“I was a father to the poor: and the cause which I knew not I searched out.”
That Job was a person of great eminence both for his birth and station, that he had the supreme rule and government, or was at least a principal magistrate of the place he dwelt in, appears plainly from this chapter, whence the text is taken. “When I came in presence,” says he, “the young men saw me, and hid themselves, and the aged arose and stood up; the princes refrained talking, and the nobles held their peace; I sat as chief, and dwelt as a king in the army, and all men gave attention to my words, and kept silence at my counsel.”
But whatever was the particular state of this illustrious person, whether he was invested with the supreme power itself or acted only by commission under it, this is certain, that the integrity of his conduct is a pattern worthy the imitation, and was recorded doubtless that it might be imitated by those who should in after ages be honoured with the like employment, and fill the same high office as himself. “I put on righteousness, and it clothed me: my judgment was as a robe and a diadem”, expressing the great love he had to justice, and the pleasure he took in exercising judgment; that what a robe and a diadem was usually to other men, that the doing justice and judgment was to him; the great object of his whole desire, the thing he principally placed his glory and delight in. For that we are thus to understand the metaphor in the text is plain from a like expression made use of by the royal prophet, who, speaking of the wicked, says, that he “clothed himself with cursing like a garment”; which expression in the verse immediately succeeding he explains, by telling us that his “delight was in cursing”. So that what we are here to understand of Job is, that his greatest satisfaction and delight was to administer justice righteously; that his sense of true honor was not that which reflected from these external marks of dignity and state, but which sprang from those virtues of which those were but the outward signs—He put on righteousness as a garment, and clothed himself with judgment as with a robe and a diadem.
The things, then, which naturally offer themselves to our consideration from the words before us, are these three:—
First. The duties which this great example represents to us and which more immediately belong to magistrates, and those who are invested with public authority.
Secondly. How great a blessing every good magistrate must be to the state and community whereunto he belongs. And
Thirdly. The personal respect and reverence with which he ought to be treated upon that account.

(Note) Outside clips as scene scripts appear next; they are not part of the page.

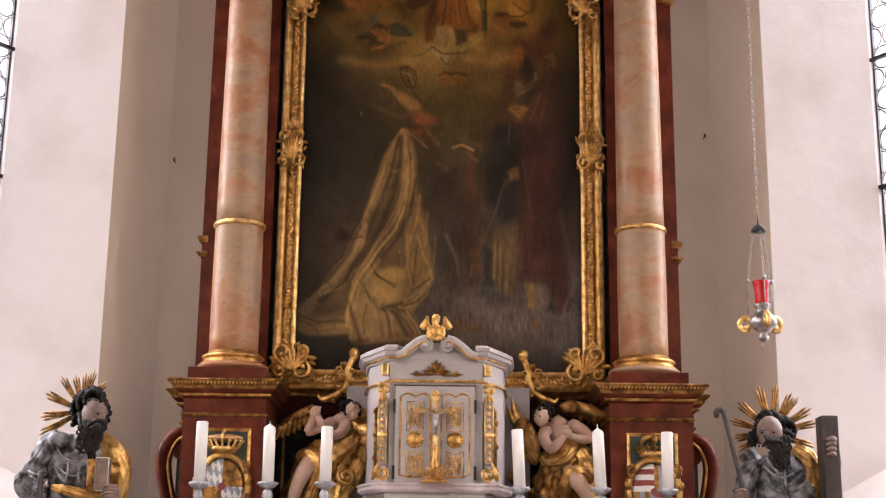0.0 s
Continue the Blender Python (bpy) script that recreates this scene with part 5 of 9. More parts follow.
PAINT.append(('area', (49, 46, 37), 0.010, 0.77, [(0.091, 5.933), (0.153, 5.980), (0.236, 6.065), (0.223, 6.018), (0.174, 5.943), (0.116, 5.896)]))
PAINT.append(('area', (92, 73, 36), 0.012, 0.54, [(0.174, 5.925), (0.240, 6.028), (0.382, 6.067), (0.466, 6.069), (0.391, 6.021), (0.291, 5.955), (0.225, 5.862)]))
PAINT.append(('stroke', (59, 49, 26), 0.008, 0.54, [(0.248, 6.060), (0.340, 6.067), (0.458, 6.073)]))
PAINT.append(('stroke', (72, 57, 29), 0.008, 0.45, [(0.265, 5.991), (0.366, 6.011), (0.433, 6.040)]))
PAINT.append(('area', (59, 52, 21), 0.010, 0.77, [(0.215, 6.009), (0.249, 5.945), (0.283, 5.854), (0.308, 5.754), (0.313, 5.645), (0.292, 5.708), (0.258, 5.817), (0.233, 5.908)]))
PAINT.append(('stroke', (44, 38, 18), 0.008, 0.77, [(0.101, 6.118), (0.164, 6.073), (0.224, 6.009), (0.266, 5.927), (0.295, 5.817), (0.313, 5.681), (0.317, 5.484)]))
PAINT.append(('stroke', (95, 80, 31), 0.006, 0.54, [(0.232, 5.926), (0.283, 5.717)]))
PAINT.append(('stroke', (108, 73, 39), 0.018, 0.68, [(0.168, 5.706), (0.226, 5.653), (0.284, 5.599)]))
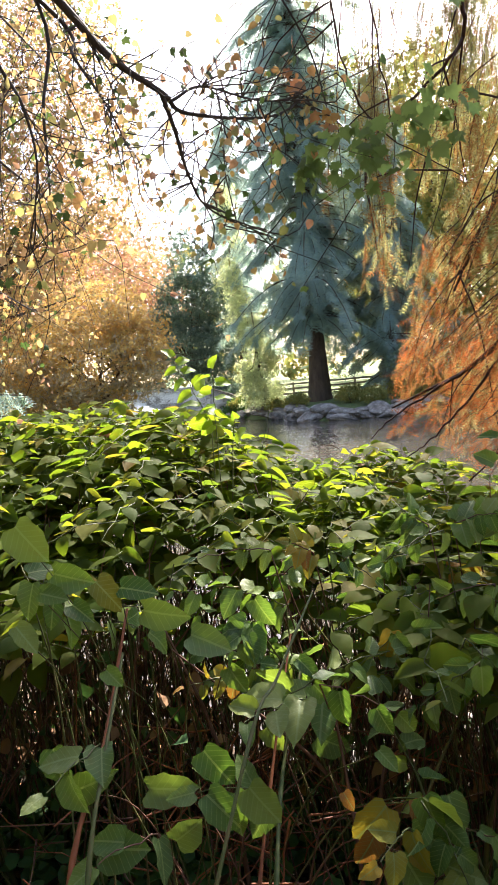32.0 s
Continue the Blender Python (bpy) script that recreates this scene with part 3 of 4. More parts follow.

The first then of those duties to which we are led by this great example, is that of doing justice and judgment with zeal and cheerfulness. Now justice is a virtue that not only in the common consideration of it is, as every other virtue is, honorable in itself, and much to be desired for its own sake; but it is a virtue so peculiarly necessary for human society, that it is scarce conceivable how any society can subsist without it; for the want of justice, if it destroys not the very foundations of society, at least it deprives us of all the advantages of it, and renders such political establishments at best but useless and undesirable things. A state of solitude would give more comfort and security than such a state, where the just claims of society are defeated by cruel and unrighteous men, and oppressions permitted with impunity; but where justice is, there the diligent and industrious prosper and the innocent dwell safely. And therefore the great Creator of mankind, who made them for a social life, has stamped upon their hearts this most necessary of all social virtues, and made it the indispensable law of their natures, that they should do to others as they would have others do to them. And was this law but universally and duly kept, it could not fail to promote the happiness, by its tendency to preserve the order of the world; it bindeth up every hand from doing violence, and every heart from forging deceit; and guards the common safety of mankind with the strict command, that we “render to all their due, custom to whom custom, honor to whom honor, fear to whom fear.”
Nor let us be so deceived as to think that our own private interest is not equally concerned herein with that of the public: for the good of particular persons can in no society be distinguished from the general good, but is always and unavoidably included in it. So that if we wilfully connive at, if we suffer or neglect to correct abuses in the public, we do what in us lies to lessen our own security, and insensibly promote the ruin of our private interest and prosperity.
So much reason have we to esteem and to endeavour to secure the practice of this best of virtues, if we respect only the thing itself and the benefits thence resulting to ourselves, either singly considered or in society. But it is by the righteous and impartial exercise hereof that God also is most effectually glorified by us: for then only we can in any sense be said to promote the glory when we strive to imitate the excellencies of God; and justice being one of the principal of those moral excellencies which He has propounded to us as a pattern for our imitation, we do then in an eminent manner give Him the honor due unto His name when we study to be like Him in this perfection of His nature: when they particularly, who are His ministers for this very thing, that is, for the execution of justice, endeavour to resemble Him whose ministers they are, in being just even as He is just.